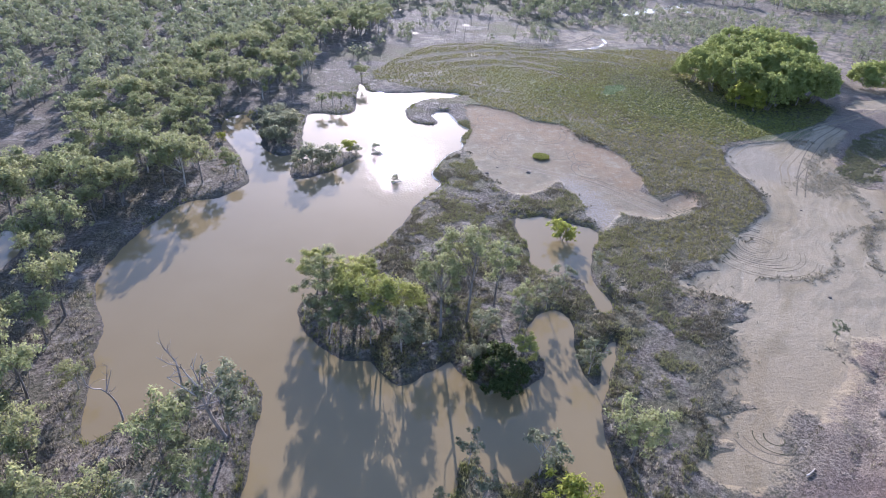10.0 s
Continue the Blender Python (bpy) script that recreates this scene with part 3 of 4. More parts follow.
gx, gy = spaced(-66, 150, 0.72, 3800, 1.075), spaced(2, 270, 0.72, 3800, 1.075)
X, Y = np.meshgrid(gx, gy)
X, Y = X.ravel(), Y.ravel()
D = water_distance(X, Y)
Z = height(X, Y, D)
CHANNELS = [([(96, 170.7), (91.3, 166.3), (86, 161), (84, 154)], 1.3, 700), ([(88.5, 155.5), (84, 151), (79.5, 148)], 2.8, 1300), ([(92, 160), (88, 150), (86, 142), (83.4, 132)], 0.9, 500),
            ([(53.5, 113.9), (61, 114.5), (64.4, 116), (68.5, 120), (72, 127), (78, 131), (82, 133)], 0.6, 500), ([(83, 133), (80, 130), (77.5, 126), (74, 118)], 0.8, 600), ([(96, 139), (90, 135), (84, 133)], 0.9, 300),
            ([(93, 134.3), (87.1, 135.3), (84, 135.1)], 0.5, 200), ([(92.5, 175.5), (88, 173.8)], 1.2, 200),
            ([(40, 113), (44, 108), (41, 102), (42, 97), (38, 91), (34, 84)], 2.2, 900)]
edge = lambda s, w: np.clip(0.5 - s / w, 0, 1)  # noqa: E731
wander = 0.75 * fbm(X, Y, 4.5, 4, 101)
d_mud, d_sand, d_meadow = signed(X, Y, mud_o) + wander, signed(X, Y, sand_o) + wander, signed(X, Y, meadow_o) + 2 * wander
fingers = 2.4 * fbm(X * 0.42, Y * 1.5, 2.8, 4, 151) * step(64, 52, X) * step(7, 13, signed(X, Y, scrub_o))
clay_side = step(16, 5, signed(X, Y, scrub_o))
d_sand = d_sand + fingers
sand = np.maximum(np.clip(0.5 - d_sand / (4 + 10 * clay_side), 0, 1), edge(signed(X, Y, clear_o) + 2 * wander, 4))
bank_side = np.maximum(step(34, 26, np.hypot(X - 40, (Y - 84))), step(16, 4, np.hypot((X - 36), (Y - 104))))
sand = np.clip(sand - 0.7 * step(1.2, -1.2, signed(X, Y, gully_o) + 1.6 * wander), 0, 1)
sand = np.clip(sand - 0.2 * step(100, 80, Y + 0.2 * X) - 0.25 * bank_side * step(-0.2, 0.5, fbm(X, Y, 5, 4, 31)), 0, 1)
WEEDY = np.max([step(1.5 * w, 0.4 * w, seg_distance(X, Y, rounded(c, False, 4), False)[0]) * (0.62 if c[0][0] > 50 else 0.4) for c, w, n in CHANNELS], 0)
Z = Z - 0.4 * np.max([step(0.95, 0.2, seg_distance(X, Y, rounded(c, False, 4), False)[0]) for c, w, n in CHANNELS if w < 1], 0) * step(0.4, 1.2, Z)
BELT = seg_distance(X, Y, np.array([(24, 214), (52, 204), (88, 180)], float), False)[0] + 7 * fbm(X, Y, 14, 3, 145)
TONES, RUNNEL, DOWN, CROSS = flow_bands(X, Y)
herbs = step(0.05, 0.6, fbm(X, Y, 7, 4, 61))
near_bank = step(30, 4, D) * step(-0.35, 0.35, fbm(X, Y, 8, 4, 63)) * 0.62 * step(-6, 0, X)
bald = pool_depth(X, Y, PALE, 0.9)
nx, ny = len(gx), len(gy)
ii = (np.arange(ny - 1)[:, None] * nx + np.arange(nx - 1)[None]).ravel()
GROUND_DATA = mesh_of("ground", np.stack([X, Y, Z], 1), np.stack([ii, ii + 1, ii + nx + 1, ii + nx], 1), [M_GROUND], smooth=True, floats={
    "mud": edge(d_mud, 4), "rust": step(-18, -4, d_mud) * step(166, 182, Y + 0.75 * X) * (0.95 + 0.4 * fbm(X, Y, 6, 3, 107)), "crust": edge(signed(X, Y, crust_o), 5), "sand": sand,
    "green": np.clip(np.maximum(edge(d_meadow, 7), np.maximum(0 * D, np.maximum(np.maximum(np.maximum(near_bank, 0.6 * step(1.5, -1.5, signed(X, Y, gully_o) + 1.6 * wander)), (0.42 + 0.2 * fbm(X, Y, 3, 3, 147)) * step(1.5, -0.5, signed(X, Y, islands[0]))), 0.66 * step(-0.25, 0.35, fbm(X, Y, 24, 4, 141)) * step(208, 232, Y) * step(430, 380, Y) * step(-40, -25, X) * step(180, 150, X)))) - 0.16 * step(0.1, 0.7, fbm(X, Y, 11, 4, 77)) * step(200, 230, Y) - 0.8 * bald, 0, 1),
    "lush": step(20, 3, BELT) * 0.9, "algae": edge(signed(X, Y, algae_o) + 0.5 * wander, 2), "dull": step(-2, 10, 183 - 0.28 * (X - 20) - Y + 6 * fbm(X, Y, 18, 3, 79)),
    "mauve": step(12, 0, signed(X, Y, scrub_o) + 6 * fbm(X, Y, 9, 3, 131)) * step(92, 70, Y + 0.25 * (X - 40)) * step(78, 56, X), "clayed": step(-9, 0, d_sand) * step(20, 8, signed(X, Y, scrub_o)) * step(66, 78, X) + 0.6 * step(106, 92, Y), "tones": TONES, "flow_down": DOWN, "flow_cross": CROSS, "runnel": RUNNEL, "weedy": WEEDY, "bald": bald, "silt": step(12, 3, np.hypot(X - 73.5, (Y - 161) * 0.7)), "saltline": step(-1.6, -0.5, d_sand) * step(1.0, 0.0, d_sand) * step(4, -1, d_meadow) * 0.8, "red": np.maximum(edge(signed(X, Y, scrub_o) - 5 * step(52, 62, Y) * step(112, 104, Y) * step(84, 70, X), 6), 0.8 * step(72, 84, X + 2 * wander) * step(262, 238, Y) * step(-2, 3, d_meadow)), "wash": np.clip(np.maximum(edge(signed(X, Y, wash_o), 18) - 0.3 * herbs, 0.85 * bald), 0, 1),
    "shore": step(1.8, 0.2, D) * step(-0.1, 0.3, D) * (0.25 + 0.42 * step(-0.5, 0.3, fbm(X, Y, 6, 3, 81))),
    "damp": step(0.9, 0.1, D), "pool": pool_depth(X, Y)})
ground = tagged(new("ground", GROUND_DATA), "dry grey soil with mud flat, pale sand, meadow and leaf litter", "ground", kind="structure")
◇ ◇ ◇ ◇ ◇
- **DIRECTIVE**:
Figure out how many lines of the data above include "with", then give the number and nothing more.

- **FINISHED ANSWER**:
2